Advertising saturates our daily lives. Neon signs, roadside hoardings, posters on public transport, fliers, information traded from internet searches, magazine-style newspaper colour supplements where the editorial content offers only the thinnest anchor for the adverts that paid for it in the first place – the list of media that exhort us to purchase this, do that, or become the other is never ending.
Campaigns often play on socioeconomic insecurities and – yes – ethnic and national inferiority complexes. European “princesses” in fairy-tale castles touting products destined squarely for the Chinese market make this point clear.
In this sense, Hong Kong’s rampant embrace of Western consumerism is ultimately a form of cultural Americanisation – or a focus-group concocted entrée to a carefully coiffed and manicured, faux-French or fantasy-Italian lifestyle. Local property advertising takes this approach to its ultimate extreme.
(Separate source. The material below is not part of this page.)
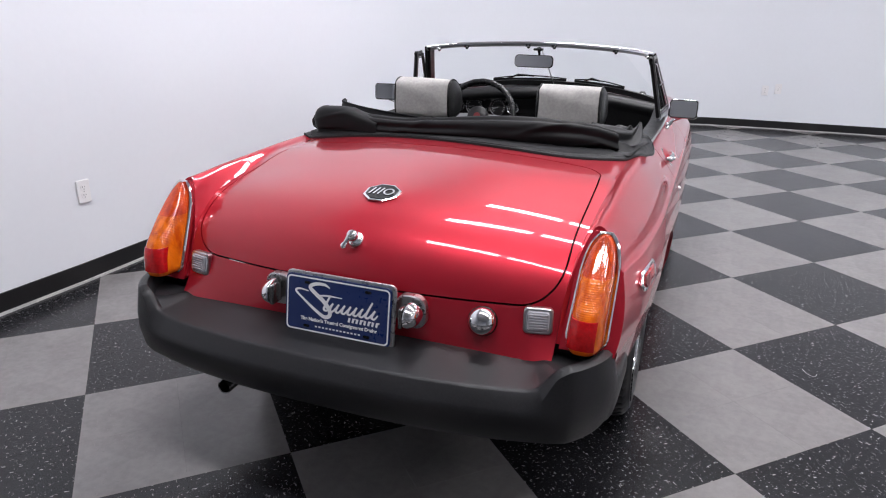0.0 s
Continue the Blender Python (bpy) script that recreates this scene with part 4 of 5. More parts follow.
# door mirrors, handles and locks
for k, sx in enumerate((1, -1)):
    dm = empty("door_mirror", car, "square chrome door mirror")
    c = Vector((sx * (0.722 if sx > 0 else 0.762), 1.060, 0.918))
    m = facing(c, (0.0 if sx > 0 else 0.14, -0.97, 0.12 if sx > 0 else 0.10))
    bm = bmesh.new()
    o = rounded(0.128, 0.086, 0.016, 5)
    loft(bm, [[m @ Vector((x * q, y * q, z)) for x, y in o] for q, z in ((0.94, 0.006), (1.0, 0.002), (1.0, -0.005), (0.96, -0.012), (0.80, -0.020), (0.45, -0.026), (0.02, -0.027))], caps=True)
    part("shell", bm, M["rim_chrome"], dm)
    bm = bmesh.new()
    slab(bm, rounded(0.1205, 0.0795, 0.014, 5), 0.002, m @ Matrix.Translation((0, 0, 0.0072)))
    part("gasket", bm, M["black"], dm, "black rubber gasket")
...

But what form did local advertising take in the past? And how has technological progress transformed it?
Nineteenth- and early 20th-century streetscape photography provides insights into nascent Hong Kong advertising. Painted-cloth banners hung from poles, changing with the time of year and the goods on offer, were the most common advertisements. “New supply of black vinegar, sourced direct from Central China”, “First hairy crabs of the season”, “Most efficient ointment for piles” ran the straightforward descriptions.
Following the first world war, brightly coloured posters became widespread in China’s Westernised port cities, from there moving inland across the country. Along with obvious imitations, indigenous variations of art deco, Bauhaus, modernist and other contemporary styles developed during the Nationalist period that dramatically influenced graphic design for Chinese characters. Commercial and graphic art burgeoned as costs for paper, paints and dyes steadily fell. With rotogravure printing processes advancing and production costs dropping dramatically, by the early 1930s, brightly coloured advertisements had appeared for a wide variety of consumer goods.
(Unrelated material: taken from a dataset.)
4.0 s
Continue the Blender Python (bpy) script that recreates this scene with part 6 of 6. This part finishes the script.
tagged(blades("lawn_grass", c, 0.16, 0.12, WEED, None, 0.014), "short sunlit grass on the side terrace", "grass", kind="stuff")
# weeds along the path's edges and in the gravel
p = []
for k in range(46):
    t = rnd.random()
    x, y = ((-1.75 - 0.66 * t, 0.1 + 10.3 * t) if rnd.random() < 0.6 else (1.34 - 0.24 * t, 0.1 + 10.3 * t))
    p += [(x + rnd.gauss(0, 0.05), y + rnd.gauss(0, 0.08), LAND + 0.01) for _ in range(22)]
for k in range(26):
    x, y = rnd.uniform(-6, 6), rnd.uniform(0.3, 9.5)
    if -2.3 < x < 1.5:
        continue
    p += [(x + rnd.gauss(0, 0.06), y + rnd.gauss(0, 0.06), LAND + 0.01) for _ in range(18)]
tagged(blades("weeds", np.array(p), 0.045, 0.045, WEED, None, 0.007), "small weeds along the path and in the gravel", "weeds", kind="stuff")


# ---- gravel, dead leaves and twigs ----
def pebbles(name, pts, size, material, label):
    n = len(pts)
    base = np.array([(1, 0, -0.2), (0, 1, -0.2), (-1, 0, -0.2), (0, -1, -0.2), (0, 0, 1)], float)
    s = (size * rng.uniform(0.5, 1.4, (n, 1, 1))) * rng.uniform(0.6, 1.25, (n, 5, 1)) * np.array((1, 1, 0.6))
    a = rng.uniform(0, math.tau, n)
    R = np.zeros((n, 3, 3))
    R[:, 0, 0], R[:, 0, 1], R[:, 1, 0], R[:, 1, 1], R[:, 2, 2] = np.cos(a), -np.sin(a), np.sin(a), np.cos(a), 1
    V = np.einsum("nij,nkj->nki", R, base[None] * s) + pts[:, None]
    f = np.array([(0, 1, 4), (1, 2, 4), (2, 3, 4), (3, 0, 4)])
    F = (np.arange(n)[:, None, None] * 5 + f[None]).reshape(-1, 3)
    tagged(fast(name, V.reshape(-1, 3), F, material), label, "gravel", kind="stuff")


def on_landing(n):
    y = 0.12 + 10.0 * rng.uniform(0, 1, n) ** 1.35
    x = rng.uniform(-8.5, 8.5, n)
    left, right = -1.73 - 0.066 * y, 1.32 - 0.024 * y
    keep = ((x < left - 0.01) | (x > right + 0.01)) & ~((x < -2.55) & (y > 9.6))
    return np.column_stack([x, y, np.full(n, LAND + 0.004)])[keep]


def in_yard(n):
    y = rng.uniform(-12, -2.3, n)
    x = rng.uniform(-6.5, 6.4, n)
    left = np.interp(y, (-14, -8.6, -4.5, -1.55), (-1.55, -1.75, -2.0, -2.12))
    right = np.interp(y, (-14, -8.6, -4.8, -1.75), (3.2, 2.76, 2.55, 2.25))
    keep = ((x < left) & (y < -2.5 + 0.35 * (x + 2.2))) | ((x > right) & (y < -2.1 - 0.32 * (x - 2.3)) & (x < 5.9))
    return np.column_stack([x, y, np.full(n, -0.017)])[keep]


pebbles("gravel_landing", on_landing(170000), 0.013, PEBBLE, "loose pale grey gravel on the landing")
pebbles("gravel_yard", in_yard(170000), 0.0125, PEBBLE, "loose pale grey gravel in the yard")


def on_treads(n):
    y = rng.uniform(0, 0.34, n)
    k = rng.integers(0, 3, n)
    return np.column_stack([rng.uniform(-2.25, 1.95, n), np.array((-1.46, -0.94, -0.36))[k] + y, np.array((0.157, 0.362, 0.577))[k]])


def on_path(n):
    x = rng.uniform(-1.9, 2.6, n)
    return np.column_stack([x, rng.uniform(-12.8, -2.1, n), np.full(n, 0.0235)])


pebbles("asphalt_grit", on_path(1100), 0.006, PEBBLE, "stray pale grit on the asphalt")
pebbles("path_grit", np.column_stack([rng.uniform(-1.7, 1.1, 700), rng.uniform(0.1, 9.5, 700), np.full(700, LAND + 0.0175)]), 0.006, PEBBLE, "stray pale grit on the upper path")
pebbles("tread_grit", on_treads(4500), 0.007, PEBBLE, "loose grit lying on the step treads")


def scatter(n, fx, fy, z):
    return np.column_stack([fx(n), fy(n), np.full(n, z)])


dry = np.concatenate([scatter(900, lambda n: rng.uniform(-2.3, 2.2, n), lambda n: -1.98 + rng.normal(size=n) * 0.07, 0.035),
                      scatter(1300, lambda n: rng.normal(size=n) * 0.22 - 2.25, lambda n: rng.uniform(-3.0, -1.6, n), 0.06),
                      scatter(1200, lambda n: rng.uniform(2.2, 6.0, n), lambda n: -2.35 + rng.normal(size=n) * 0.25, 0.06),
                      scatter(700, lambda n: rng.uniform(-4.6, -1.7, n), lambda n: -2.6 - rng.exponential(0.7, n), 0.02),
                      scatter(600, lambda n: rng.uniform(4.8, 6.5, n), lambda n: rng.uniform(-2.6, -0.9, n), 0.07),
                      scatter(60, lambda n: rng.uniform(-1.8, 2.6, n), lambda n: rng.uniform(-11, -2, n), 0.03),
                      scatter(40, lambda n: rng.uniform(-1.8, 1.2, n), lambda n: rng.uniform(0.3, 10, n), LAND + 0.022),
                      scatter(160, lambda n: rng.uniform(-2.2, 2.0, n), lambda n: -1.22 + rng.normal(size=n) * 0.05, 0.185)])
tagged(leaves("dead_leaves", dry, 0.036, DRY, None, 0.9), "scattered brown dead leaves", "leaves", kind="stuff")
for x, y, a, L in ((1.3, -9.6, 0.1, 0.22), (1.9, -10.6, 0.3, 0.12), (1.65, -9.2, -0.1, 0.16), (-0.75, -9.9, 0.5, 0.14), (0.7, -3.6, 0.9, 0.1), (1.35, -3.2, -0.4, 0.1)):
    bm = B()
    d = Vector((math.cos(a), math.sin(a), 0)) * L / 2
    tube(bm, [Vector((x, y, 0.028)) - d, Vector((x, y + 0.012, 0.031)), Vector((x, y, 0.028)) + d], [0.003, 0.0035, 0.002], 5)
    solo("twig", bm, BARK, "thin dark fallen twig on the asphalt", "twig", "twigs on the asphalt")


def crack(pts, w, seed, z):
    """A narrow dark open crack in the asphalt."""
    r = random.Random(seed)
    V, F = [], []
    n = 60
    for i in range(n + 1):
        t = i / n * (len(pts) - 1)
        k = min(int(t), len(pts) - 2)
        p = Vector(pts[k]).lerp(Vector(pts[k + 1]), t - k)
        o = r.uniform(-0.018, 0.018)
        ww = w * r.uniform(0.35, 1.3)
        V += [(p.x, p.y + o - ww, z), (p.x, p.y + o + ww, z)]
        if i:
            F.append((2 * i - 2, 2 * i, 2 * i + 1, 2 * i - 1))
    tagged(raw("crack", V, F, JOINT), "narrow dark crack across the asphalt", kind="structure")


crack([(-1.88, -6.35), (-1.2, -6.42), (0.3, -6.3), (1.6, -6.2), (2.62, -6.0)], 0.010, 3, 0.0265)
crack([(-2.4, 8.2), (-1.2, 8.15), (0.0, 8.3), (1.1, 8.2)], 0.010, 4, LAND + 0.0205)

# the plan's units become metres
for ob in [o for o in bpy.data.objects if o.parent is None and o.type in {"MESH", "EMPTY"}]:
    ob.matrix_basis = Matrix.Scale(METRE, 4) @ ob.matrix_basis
All these graphic designs had a compelling lifestyle component. Fabrics, kerosene, matches, cosmetics, electrical appliances – all were enthusiastically marketed. The most popular adverts were by tobacco companies, using saturation marketing techniques via posters, newspapers and magazines to push their addictive products.
The economic power of such marketing exercises should not be underestimated; if a newspaper or magazine derived significant revenue from advertisers selling a particular product, then any negative coverage for that product – or the company that hawked it – was likely to be downplayed or ignored completely. Tobacco offers a prime example.
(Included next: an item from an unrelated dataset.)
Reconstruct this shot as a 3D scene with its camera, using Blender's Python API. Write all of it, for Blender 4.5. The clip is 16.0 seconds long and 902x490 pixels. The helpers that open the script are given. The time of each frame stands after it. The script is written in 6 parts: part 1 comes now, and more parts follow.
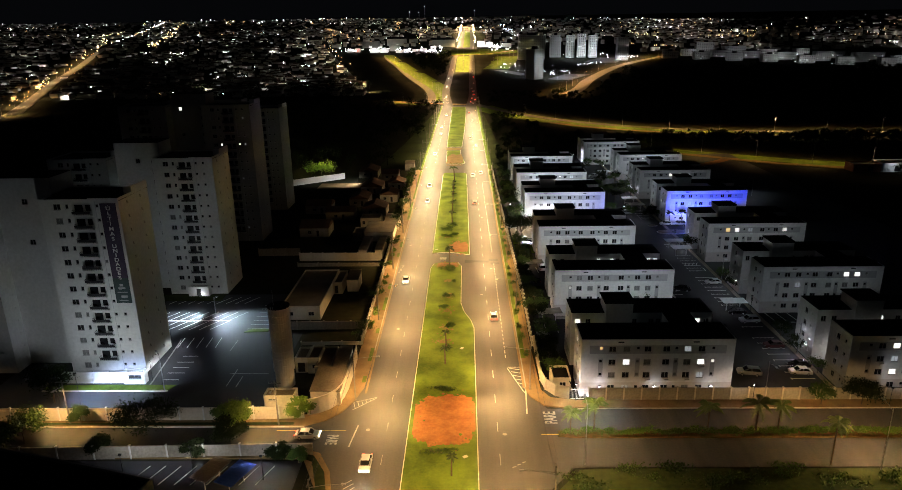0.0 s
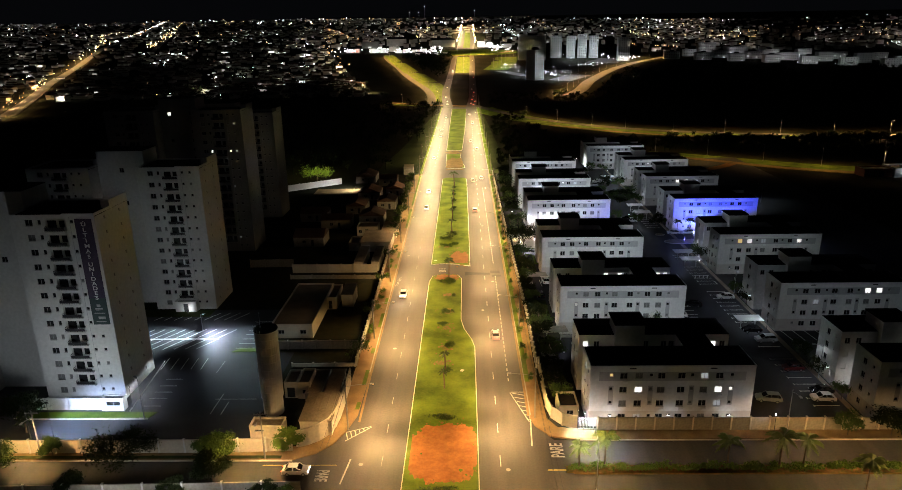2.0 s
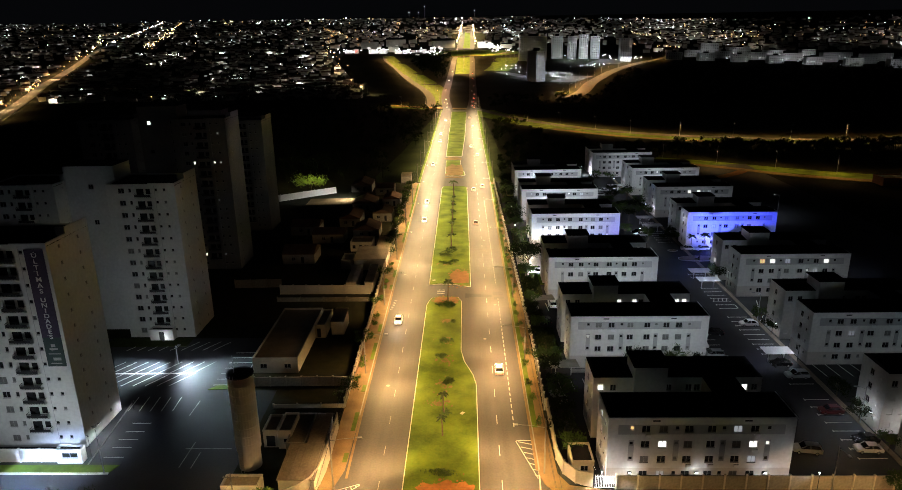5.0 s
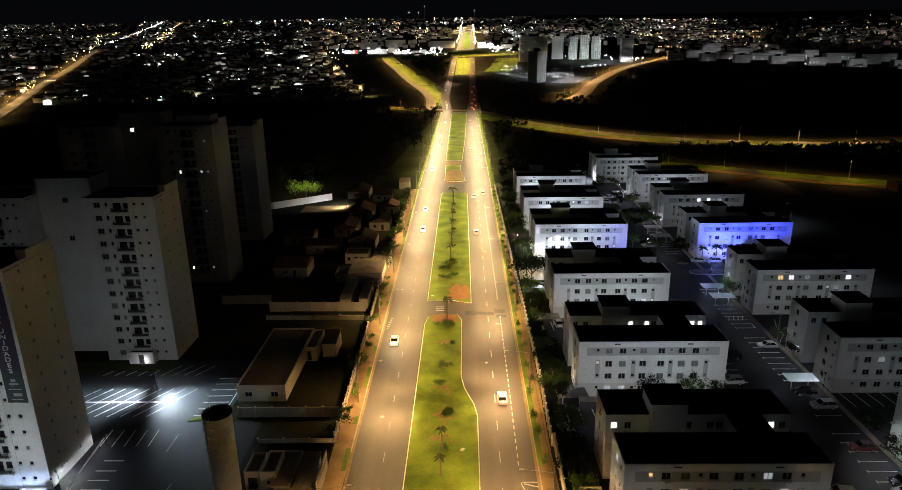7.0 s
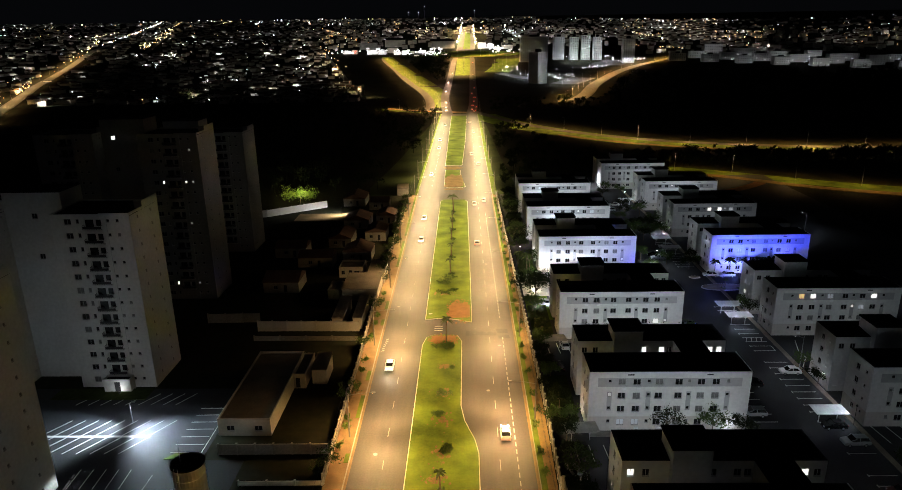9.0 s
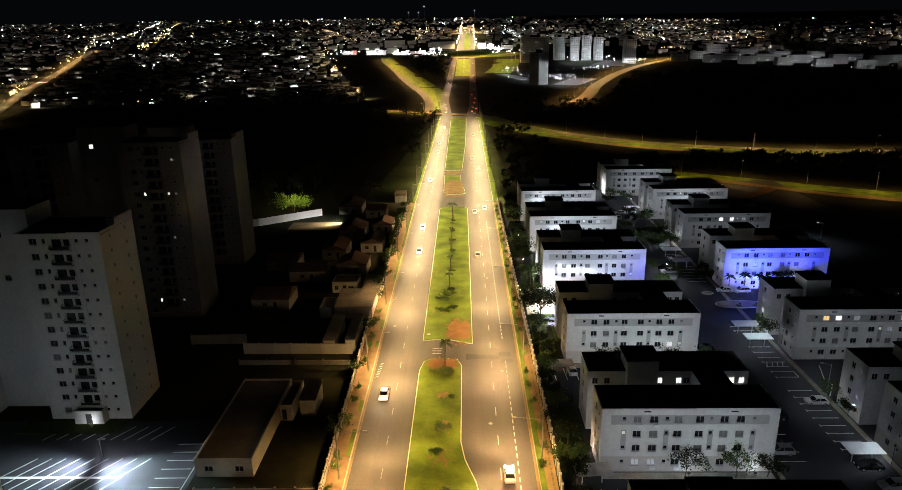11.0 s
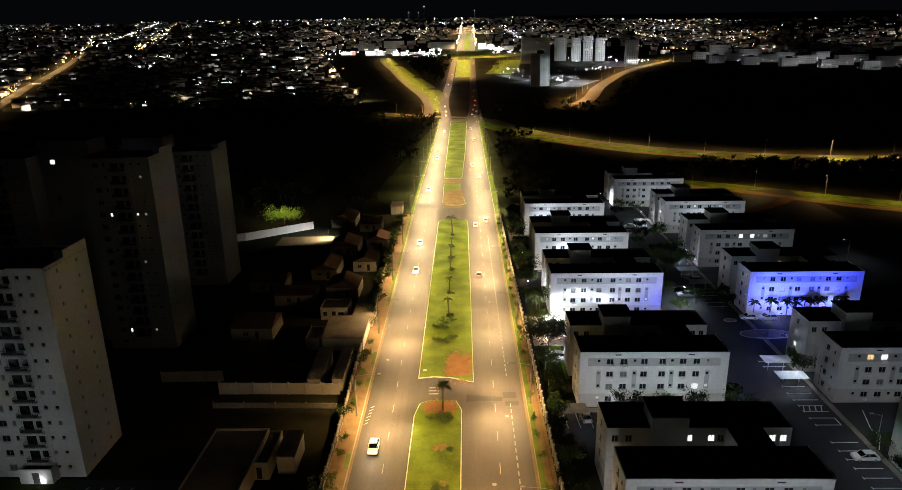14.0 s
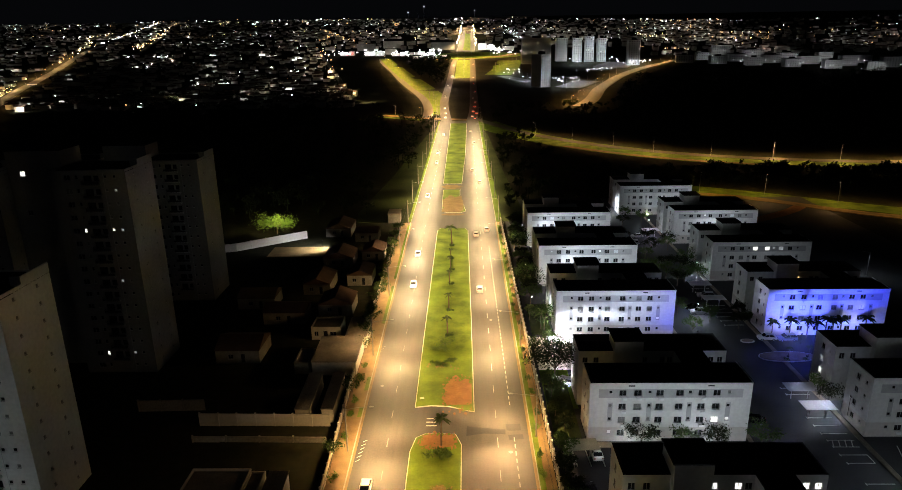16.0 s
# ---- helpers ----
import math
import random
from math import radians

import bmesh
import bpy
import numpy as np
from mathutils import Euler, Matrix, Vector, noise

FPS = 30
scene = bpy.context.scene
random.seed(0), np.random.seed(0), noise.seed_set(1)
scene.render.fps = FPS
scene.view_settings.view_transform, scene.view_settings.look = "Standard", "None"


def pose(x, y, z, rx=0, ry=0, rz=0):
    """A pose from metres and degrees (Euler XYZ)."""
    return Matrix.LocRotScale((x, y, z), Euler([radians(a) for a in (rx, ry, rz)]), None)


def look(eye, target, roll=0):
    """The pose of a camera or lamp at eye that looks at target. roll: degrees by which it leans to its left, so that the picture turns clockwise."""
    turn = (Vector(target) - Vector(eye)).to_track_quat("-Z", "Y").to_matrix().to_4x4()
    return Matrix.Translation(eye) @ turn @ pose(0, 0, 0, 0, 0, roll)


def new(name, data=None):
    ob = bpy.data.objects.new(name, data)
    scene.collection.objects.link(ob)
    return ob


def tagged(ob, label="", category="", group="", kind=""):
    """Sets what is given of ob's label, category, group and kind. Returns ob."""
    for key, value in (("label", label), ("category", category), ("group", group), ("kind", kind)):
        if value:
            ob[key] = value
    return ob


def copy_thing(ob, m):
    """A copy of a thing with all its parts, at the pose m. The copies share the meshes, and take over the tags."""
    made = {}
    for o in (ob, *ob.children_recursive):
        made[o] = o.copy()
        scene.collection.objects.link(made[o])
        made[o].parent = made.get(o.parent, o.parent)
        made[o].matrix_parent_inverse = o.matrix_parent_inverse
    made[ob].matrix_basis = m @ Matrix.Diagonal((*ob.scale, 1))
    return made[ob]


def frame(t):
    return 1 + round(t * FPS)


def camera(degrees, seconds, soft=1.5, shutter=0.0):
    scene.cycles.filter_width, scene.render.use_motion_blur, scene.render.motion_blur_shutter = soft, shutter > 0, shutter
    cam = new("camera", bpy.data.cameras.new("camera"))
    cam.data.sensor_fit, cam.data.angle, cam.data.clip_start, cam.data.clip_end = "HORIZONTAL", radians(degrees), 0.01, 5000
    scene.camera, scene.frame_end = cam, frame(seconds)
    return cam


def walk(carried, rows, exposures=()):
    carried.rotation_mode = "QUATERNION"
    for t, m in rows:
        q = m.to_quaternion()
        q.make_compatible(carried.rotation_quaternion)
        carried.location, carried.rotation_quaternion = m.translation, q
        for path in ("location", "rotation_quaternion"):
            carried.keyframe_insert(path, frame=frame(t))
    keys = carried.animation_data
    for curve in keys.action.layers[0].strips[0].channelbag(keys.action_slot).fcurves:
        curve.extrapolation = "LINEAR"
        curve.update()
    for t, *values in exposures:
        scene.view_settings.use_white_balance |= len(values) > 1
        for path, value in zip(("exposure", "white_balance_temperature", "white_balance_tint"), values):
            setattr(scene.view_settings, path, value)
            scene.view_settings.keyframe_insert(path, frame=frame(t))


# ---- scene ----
cam = camera(68.14, 16.0, soft=0.75)


def eye_at(t):
    s = t / 16
    return (6.70 - 0.57 * s + 0.22 * s * s, 67.41 * s + 28.34 * s * s - 13.43 * s ** 3, 65 + 4.98 * s - 0.555 * s * s)


walk(cam, [(0.5 * k, pose(*eye_at(0.5 * k), 90 - 17.593, 0, 1.448) @ pose(0, 0, 0, 0, 0, -0.959)) for k in range(33)],
     exposures=[(0, 0.0), (16, 0.0)])

# ---- world and light ----
world = bpy.data.worlds.new("night_sky")
scene.world = world
world.use_nodes = True
bg = world.node_tree.nodes["Background"]
bg.inputs["Color"].default_value = (0.72, 0.80, 1.0, 1)
bg.inputs["Strength"].default_value = 0.0023

SODIUM = (1.0, 0.585, 0.215)
COOL = (0.82, 0.90, 1.0)
BLUE = (0.055, 0.080, 1.0)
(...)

During the interwar years, romantically idealised, kaleidoscopic visions of Shanghai glamour appeared in advertising across the overseas Chinese world. From Penang to Honolulu, poster and magazine adverts helped create a lifestyle illusion for those who – in the days before mass travel – would probably never have the opportunity to explore that city’s frequently unlovely realities for themselves. From the early 50s, Hong Kong took on the role once enjoyed by Shanghai as cultural beacon for the Chinese diaspora; one it retained until, in recent years, the city’s once-unique brand of starlight began to fade with the rise of China’s social, political and cultural influence.